JOB: Your task is to repeat only the lines from the one with "scene.camera, scene.frame_end = cam, frame(seconds)" through the one with "q.make_compatible(carried.rotation_quaternion)", exactly as they stand, both ends included.

** BEGIN DATA **

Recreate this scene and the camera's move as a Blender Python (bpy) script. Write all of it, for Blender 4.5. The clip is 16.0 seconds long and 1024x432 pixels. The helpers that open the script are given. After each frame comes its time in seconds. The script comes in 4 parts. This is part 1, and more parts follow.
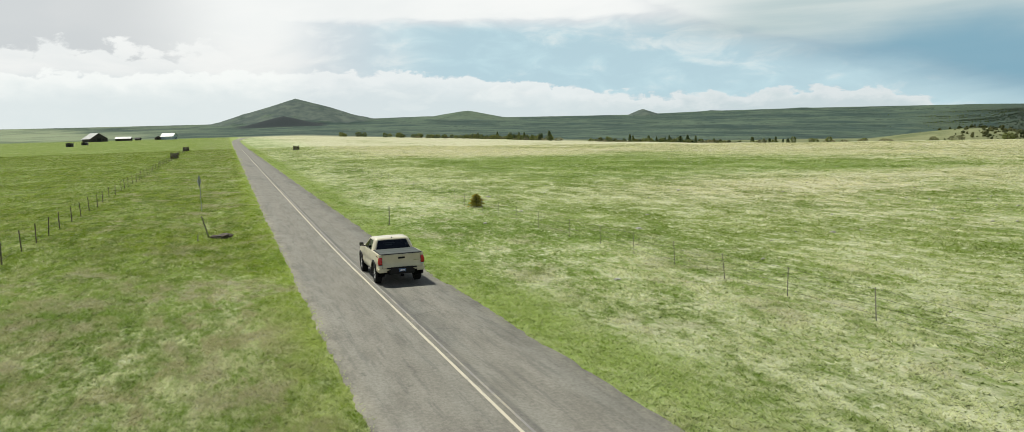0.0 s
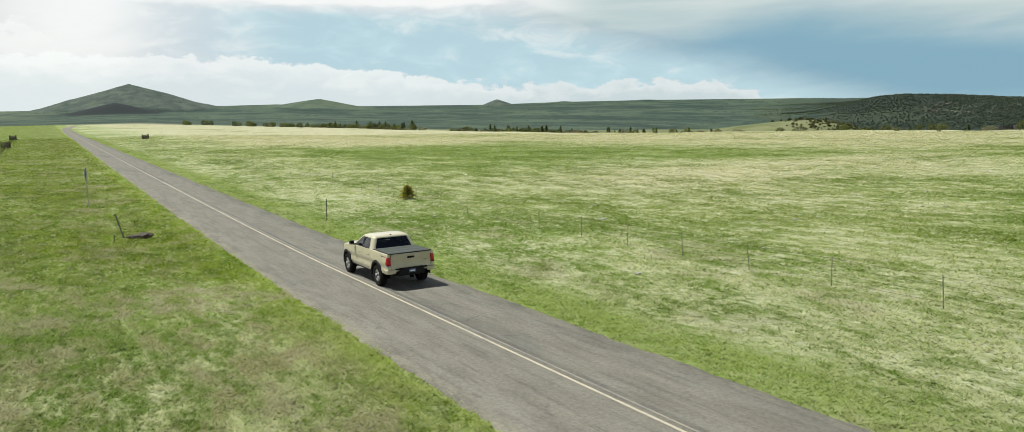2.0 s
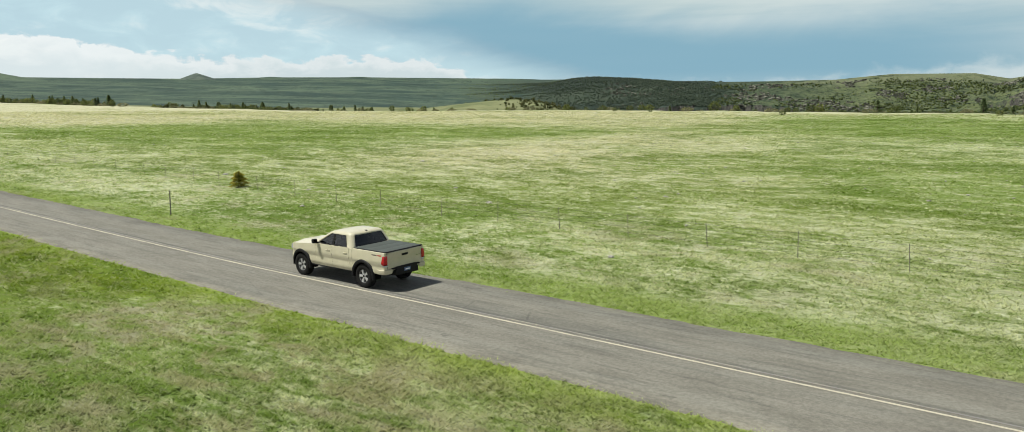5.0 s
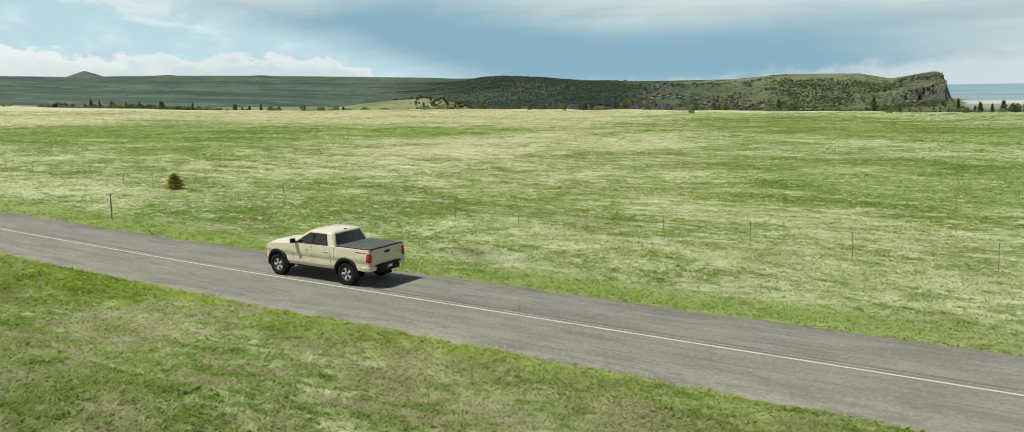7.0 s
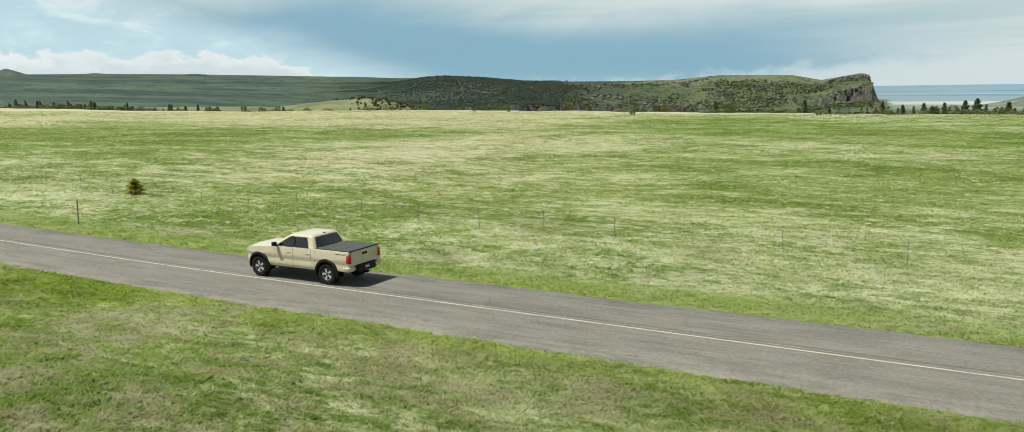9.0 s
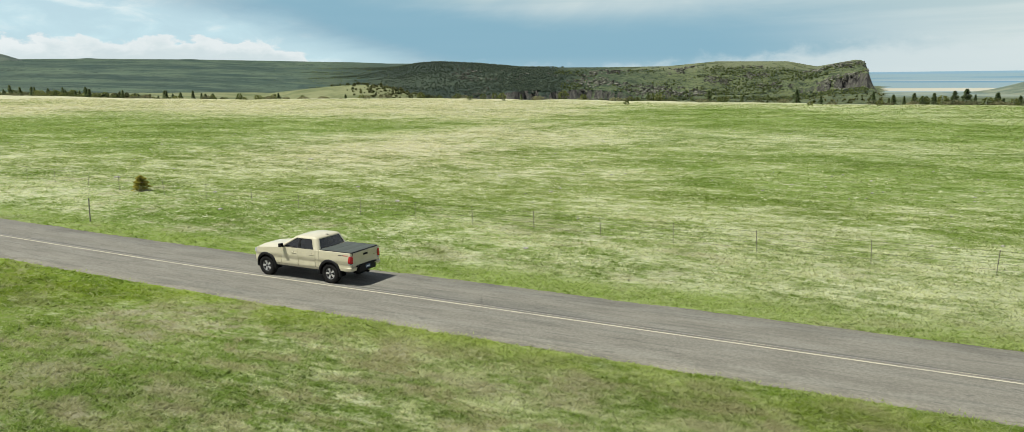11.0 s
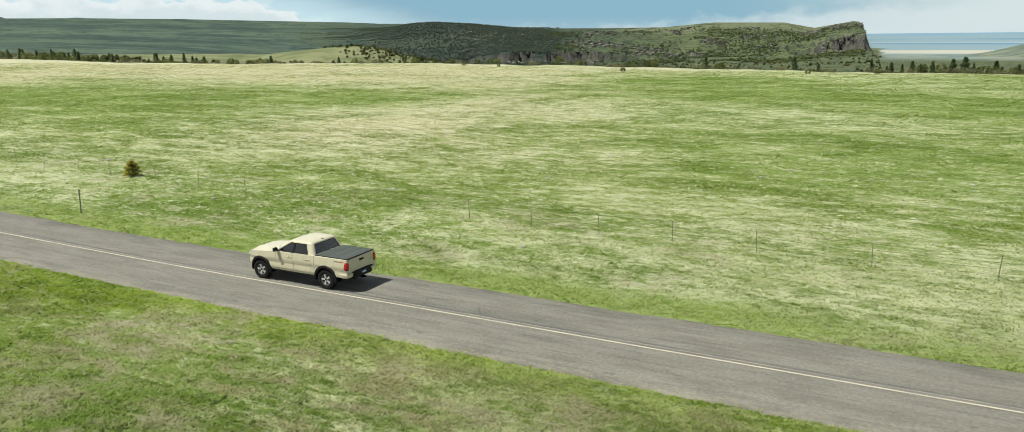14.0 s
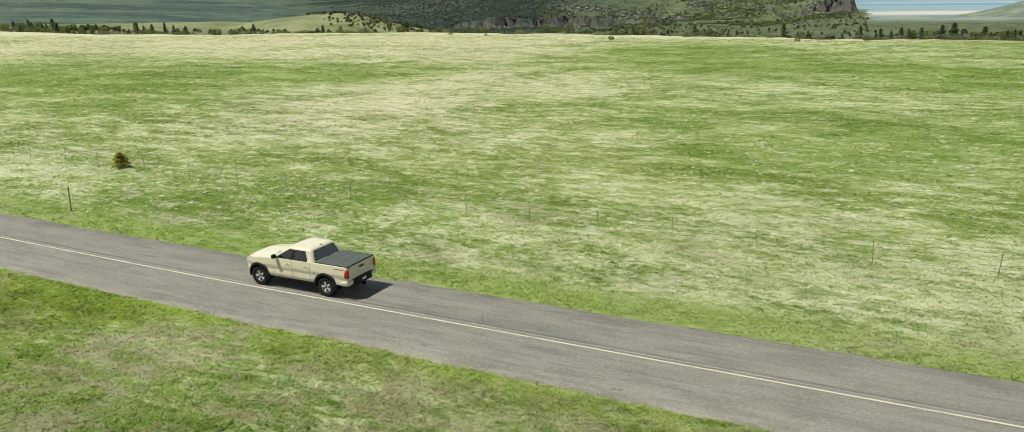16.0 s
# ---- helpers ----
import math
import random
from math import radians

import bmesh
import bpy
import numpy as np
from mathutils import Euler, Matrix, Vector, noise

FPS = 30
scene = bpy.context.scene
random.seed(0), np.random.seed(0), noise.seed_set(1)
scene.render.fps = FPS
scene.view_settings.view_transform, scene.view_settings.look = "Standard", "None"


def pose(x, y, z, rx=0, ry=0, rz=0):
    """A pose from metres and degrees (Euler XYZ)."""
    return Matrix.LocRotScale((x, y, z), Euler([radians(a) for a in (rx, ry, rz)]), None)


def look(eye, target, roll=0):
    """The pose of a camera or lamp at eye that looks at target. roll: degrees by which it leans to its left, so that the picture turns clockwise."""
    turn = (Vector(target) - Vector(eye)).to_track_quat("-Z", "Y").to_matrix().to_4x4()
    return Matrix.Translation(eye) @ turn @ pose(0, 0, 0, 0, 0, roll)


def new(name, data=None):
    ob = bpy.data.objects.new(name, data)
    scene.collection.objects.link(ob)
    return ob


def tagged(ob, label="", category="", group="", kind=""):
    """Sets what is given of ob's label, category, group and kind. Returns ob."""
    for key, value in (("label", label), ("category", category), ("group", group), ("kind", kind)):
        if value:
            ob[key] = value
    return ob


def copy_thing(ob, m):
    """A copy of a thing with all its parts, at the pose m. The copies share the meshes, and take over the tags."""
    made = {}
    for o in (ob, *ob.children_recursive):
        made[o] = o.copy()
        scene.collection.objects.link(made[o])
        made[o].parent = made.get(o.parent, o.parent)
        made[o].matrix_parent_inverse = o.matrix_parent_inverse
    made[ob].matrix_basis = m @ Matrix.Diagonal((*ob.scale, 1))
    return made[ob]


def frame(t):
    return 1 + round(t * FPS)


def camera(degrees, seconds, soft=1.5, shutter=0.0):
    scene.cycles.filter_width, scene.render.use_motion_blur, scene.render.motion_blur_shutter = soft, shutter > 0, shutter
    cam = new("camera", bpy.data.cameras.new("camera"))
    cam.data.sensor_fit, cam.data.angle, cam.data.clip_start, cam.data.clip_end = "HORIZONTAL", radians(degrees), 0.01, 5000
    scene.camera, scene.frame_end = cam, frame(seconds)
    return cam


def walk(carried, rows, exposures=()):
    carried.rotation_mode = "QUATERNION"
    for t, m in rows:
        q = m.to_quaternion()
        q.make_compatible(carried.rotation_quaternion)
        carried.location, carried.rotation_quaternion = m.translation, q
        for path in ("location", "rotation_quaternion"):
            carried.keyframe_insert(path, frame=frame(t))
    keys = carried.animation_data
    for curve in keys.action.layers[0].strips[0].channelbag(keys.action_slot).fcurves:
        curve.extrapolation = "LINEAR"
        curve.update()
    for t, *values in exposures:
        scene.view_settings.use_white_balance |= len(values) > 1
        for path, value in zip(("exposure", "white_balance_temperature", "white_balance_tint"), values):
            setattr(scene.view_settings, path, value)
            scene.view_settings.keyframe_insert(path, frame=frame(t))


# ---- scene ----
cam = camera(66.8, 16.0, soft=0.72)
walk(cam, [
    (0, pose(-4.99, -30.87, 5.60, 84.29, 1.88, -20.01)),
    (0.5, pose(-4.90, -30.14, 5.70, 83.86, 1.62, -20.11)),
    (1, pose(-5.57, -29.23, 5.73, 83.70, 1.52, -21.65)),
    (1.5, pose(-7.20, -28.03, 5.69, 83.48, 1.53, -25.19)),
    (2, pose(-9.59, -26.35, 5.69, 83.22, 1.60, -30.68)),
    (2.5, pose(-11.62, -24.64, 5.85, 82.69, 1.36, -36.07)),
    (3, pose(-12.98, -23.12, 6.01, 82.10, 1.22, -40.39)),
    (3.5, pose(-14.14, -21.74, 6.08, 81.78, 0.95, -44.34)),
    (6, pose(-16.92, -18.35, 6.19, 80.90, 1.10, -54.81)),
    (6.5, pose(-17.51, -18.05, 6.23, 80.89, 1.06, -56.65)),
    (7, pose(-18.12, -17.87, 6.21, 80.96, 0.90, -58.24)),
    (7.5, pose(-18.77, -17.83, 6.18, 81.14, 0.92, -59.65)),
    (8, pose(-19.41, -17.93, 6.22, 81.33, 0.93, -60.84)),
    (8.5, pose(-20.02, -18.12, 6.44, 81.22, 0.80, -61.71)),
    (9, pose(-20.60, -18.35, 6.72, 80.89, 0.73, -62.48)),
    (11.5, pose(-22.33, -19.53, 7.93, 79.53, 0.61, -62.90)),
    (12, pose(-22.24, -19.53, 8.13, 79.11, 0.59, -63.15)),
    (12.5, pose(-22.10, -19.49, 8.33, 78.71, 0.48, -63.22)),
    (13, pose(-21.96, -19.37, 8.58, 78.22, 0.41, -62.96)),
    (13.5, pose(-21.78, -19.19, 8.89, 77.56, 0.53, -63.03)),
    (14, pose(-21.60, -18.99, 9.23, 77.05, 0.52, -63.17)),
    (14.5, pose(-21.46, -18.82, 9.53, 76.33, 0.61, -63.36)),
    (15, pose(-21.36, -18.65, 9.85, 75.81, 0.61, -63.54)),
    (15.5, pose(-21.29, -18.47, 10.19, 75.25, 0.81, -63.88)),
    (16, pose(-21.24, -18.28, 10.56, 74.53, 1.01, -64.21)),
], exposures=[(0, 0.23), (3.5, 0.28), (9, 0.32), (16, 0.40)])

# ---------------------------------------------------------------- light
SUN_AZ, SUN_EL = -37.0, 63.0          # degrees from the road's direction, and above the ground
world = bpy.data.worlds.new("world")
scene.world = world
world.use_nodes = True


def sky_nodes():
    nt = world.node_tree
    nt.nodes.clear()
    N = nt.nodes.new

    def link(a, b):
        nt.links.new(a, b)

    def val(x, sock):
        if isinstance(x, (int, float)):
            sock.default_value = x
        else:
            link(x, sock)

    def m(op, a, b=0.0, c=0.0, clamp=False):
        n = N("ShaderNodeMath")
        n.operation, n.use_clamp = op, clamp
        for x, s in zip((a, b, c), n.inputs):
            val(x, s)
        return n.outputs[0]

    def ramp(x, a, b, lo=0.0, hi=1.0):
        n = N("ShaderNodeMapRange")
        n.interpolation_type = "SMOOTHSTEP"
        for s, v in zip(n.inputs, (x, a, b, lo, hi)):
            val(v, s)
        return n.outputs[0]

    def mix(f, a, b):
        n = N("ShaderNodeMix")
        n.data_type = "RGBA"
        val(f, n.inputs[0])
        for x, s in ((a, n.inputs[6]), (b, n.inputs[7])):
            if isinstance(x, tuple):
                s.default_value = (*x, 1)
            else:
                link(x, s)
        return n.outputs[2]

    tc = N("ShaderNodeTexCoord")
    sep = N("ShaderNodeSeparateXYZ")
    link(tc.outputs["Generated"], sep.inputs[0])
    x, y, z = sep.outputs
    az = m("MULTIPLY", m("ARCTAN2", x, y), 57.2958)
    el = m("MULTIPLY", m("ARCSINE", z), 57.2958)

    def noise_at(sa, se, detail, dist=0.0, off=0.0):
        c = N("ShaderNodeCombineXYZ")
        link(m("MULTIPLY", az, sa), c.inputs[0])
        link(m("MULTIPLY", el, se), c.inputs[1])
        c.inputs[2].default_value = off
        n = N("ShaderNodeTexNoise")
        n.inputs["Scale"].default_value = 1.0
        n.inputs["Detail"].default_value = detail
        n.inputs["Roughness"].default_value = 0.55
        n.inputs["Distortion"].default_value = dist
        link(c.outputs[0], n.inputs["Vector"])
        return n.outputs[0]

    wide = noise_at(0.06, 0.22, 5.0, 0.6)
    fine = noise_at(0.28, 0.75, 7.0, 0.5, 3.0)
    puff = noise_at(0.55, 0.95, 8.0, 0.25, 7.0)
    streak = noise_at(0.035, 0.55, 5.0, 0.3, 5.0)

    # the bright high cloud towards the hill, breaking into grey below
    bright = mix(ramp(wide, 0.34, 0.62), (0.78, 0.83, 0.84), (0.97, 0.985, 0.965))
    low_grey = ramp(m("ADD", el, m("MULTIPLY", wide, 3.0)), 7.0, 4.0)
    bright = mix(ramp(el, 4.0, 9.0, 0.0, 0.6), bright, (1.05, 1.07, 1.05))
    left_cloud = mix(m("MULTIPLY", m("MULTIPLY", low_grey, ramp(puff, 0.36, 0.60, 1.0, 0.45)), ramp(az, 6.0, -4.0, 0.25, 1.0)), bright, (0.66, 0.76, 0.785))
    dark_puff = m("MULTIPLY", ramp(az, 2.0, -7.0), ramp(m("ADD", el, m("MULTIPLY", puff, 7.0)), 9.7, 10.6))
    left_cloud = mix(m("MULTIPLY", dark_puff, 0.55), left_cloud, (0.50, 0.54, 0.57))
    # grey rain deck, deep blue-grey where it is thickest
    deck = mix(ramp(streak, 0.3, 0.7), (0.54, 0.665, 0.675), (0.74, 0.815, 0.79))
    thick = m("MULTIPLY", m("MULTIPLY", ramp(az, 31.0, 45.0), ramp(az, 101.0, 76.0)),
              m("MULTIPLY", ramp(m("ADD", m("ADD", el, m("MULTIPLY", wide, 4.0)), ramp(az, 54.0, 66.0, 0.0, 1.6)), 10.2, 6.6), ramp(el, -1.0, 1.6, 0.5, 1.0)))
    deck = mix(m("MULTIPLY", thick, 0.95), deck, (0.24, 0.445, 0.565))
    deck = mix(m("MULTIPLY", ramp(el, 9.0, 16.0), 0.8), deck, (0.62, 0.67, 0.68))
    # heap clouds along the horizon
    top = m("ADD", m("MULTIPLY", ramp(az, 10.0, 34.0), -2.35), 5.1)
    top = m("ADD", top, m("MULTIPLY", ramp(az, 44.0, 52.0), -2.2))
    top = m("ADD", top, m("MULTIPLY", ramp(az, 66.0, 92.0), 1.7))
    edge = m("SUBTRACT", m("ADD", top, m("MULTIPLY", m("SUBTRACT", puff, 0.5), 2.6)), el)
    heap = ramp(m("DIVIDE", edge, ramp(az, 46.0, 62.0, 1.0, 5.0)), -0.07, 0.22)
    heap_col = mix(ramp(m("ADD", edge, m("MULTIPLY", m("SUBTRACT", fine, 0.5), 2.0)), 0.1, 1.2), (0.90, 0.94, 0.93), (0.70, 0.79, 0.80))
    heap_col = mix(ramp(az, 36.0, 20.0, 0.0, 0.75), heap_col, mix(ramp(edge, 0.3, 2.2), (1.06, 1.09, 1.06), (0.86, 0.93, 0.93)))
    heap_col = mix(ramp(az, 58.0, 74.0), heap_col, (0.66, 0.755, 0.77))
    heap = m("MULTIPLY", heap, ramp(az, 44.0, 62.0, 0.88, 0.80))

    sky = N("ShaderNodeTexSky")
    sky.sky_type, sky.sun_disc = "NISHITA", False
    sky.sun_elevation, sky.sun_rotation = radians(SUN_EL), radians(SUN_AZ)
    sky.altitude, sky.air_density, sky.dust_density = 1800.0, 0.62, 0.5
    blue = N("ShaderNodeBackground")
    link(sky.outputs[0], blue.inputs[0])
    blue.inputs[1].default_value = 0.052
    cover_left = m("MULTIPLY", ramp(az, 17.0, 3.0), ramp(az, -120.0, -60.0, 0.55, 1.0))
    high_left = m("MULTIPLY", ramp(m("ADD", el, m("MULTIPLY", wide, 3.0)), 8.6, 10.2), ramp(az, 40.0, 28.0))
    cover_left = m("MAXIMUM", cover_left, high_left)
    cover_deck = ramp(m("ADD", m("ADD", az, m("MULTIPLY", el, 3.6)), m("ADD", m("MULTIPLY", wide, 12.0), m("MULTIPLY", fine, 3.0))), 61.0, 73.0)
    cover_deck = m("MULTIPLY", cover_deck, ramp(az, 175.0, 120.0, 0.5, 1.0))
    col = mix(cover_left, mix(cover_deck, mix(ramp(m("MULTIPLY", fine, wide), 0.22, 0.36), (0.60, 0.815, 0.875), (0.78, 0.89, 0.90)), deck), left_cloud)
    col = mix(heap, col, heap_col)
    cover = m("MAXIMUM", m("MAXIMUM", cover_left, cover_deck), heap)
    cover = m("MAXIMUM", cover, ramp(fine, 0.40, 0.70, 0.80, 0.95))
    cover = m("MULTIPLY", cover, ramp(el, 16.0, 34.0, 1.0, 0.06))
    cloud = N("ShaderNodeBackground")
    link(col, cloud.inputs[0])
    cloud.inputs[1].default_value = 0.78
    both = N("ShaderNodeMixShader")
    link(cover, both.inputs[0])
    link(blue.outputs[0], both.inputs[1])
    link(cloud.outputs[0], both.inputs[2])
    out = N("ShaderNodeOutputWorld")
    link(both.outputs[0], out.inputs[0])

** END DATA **

RESULT:
    scene.camera, scene.frame_end = cam, frame(seconds)
    return cam


def walk(carried, rows, exposures=()):
    carried.rotation_mode = "QUATERNION"
    for t, m in rows:
        q = m.to_quaternion()
        q.make_compatible(carried.rotation_quaternion)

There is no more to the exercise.